- By Tyler Beaston
- Published: October 22nd, 2013
Despite the recent government shutdown, the U.S. Supreme Court has released the docket for its new term that started Monday, Oct. 7, according to an Associated Press article by Mark Sherman.
According to an NPR article by Nina Totenberg, the upcoming cases will not likely be defined by landmark decisions, but a few important ones are worth noting.
Indeed, the docket does seem to include a number of issues that will fire people up, particularly a case dealing with the regulatory power of the Environmental Protection Agency (EPA).
“The justices already have one case dealing with air pollution on their docket, so the new cases — which will be consolidated into one — make environmental regulation a major topic for this term,” Richard Wolf wrote in his USA Today article.
Other cases address limits on money given to political campaigns, affirmative action policies used by colleges and prayer in city council meetings. Particularly interesting are the cases dealing with abortion and the EPA.
“While there is no direct challenge to Roe v. Wade, there are cases that would allow the court to chip away at the right to abortion,” Totenberg wrote.
I do not classify abortion as a right under any circumstances, and steps to remove or ban it would represent a positive change in U.S. policy. These changes would further demonstrate acknowledgement of humans’ right to life.

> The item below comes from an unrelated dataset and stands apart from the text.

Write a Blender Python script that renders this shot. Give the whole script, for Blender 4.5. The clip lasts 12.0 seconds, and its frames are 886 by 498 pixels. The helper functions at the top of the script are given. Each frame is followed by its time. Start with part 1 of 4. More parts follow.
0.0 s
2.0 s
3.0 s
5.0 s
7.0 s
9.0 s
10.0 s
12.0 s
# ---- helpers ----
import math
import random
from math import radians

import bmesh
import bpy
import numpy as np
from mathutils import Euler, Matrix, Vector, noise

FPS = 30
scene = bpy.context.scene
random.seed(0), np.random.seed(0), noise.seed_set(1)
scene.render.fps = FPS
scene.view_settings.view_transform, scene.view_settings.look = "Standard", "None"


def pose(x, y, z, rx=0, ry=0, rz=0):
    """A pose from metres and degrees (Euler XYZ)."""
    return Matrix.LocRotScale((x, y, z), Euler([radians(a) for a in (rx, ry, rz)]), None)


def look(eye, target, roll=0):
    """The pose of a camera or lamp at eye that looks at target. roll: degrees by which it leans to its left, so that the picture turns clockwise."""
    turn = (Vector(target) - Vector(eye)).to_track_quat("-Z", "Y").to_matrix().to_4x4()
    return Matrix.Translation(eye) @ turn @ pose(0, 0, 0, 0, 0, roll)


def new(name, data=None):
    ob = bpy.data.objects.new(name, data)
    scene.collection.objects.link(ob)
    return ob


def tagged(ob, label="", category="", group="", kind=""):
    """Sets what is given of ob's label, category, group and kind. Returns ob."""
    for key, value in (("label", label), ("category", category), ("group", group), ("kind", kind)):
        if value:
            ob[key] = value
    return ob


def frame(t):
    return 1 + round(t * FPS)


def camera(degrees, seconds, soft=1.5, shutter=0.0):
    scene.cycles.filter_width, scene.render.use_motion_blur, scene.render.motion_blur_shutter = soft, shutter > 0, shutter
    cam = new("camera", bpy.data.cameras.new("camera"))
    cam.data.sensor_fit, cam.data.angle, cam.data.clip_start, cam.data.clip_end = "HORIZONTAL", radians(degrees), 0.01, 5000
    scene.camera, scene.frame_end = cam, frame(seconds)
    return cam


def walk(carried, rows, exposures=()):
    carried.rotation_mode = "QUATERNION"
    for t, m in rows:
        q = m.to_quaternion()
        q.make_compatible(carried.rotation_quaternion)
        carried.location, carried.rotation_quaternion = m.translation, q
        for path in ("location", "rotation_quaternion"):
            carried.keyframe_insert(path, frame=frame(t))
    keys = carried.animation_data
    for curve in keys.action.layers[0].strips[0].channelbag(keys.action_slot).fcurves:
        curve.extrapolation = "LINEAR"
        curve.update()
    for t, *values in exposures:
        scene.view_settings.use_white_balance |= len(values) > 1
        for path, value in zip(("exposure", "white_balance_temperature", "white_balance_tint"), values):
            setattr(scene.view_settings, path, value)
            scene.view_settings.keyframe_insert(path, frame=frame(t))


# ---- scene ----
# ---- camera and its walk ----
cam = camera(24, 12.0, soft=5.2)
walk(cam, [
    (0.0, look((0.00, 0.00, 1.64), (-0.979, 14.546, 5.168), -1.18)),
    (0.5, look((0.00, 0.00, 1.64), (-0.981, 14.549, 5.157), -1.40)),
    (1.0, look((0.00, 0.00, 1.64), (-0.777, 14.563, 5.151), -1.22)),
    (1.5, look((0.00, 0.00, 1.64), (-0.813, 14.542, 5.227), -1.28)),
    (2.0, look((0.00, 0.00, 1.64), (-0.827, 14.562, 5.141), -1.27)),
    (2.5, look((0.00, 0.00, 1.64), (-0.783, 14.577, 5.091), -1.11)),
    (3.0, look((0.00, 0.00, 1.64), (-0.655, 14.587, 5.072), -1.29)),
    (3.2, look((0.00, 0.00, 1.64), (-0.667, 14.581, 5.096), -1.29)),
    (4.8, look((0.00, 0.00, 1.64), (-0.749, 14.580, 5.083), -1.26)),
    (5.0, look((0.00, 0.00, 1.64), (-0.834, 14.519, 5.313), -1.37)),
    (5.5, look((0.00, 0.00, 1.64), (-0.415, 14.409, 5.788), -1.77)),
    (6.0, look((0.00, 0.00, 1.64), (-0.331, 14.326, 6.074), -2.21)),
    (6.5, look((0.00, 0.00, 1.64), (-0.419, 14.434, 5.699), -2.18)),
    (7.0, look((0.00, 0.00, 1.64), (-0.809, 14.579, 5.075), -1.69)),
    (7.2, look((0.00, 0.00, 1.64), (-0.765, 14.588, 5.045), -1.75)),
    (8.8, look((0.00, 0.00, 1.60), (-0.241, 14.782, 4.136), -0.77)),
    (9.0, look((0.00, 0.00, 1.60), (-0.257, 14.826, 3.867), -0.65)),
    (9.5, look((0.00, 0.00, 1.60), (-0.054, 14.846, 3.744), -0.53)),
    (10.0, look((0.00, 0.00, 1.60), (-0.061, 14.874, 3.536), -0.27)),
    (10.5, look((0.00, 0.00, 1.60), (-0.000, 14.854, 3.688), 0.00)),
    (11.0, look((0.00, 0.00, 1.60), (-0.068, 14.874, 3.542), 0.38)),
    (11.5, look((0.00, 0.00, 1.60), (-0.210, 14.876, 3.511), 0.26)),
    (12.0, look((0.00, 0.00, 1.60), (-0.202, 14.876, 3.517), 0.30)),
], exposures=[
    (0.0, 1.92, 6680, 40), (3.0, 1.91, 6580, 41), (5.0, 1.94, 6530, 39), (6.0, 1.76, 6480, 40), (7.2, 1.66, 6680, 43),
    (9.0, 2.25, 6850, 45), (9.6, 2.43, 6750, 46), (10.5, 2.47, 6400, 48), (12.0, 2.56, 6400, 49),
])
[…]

Sherman wrote that the Supreme Court leans toward conservative ideologies, so I predict that the modifications it makes will be constructive. For example, in regards to the EPA case, the Supreme Court has the chance to curtail the agency’s power.

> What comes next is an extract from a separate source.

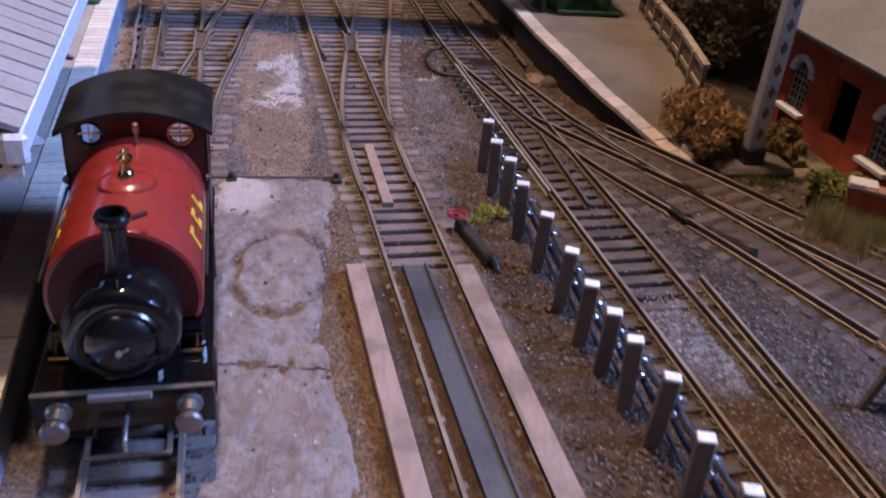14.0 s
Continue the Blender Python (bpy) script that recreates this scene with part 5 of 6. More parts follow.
def hoarding():
    h = thing("hoarding", "black hoarding with cream letters and a scalloped cream top", "hoarding", at(30, 549, 10.65, 17))
    part("panel", Mesh().box((16, 0, 11), (33, 1.4, 21), ch=0.2), CREAM, h)
    part("sign_board", Mesh().box((16, -1.0, 11.5), (31, 0.6, 9.0), ch=0.1), SIGN_BLACK, h, "black lettered panel")
    letters(h, "lettering", "BE", 6.6, facing(6.2, -1.4, 11.4), CREAM, "cream block letters")
    letters(h, "lettering", "E", 6.6, facing(28.5, -1.4, 11.4), CREAM, "cream block letter")
    for x in (13.5, 18.5, 23.5):
        part("letter_bar", Mesh().box((x, -1.4, 11.4), (2.6, 0.25, 4.6)), CREAM, h, "cream lettering bar")
    for i in range(12):
        part("scallop", Mesh().lathe((1.4 + i * 2.65, 0.4, 21.5), (0, -1, 0), [(1.3, 0), (1.3, 0.8)], 14), CREAM, h)
    b = thing("bench", "dark platform bench before the hoarding", "bench", at(45, 533, 10.65, 17))
    part("seat", Mesh().box((0, 0, 6), (16, 5, 0.9), ch=0.2), BLACK, b)
    part("backrest", Mesh().box((0, 2.4, 10), (16, 0.8, 5), ch=0.2), BLACK, b)
    for x in (-7, 7):
        part("leg", Mesh().box((x, 0, 3), (0.9, 4.6, 5.6), ch=0.1), BLACK, b)
    red = thing("timetable_board", "narrow red notice board by the bay window", "notice board", at(57, 541, 10.65, 17))
    part("panel", Mesh().box((3.5, 0, 11), (7, 1.2, 22), ch=0.2), paint("notice_red", (0.5, 0.05, 0.02), rough=0.5), red)


hoarding()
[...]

“(T)he Supreme Court agreed Tuesday to consider limiting the Environmental Protection Agency’s power to regulate greenhouse gases,” Wolf’s article said. “The court appealed six separate petitions that sought to roll back EPA’s clout over carbon dioxide emissions from power plants.”
I would welcome a decision to weaken the EPA. Its influence has spread to an alarming degree, yet it seems to base its policies on untenable assertions and unreliable data.
The judicial branch of the U.S. government has often been accused of holding too much influence concerning these cases, causing an imbalance between the three branches. After all, the Supreme Court has the power to determine the constitutionality of a law.
But the Supreme Court is not too powerful. For one thing, it does not actively involve itself in politics or lawmaking. People and states brought the cases to the court — the court did not pursue the cases.
Another positive aspect of the Supreme Court is that the justices hold their position for life, unless they die, retire or are impeached. They are not popularly elected, but are selected by the president. Thus, the justices avoid the political drama that plagues congressional and presidential elections.
Accurate interpretation of America’s laws and Constitution is the Supreme Court’s objective. The justices are supposed to be apolitical when adjudicating on all disputes. They frequently base their decisions on precedents set by earlier courts, rather than forming new opinions.
As in any government institution, political divides exist, perhaps unfortunately, by default. I expect that some people will point accusatory fingers at the Supreme Court, whining about its alleged agenda, when it passes a verdict they dislike. But so it goes.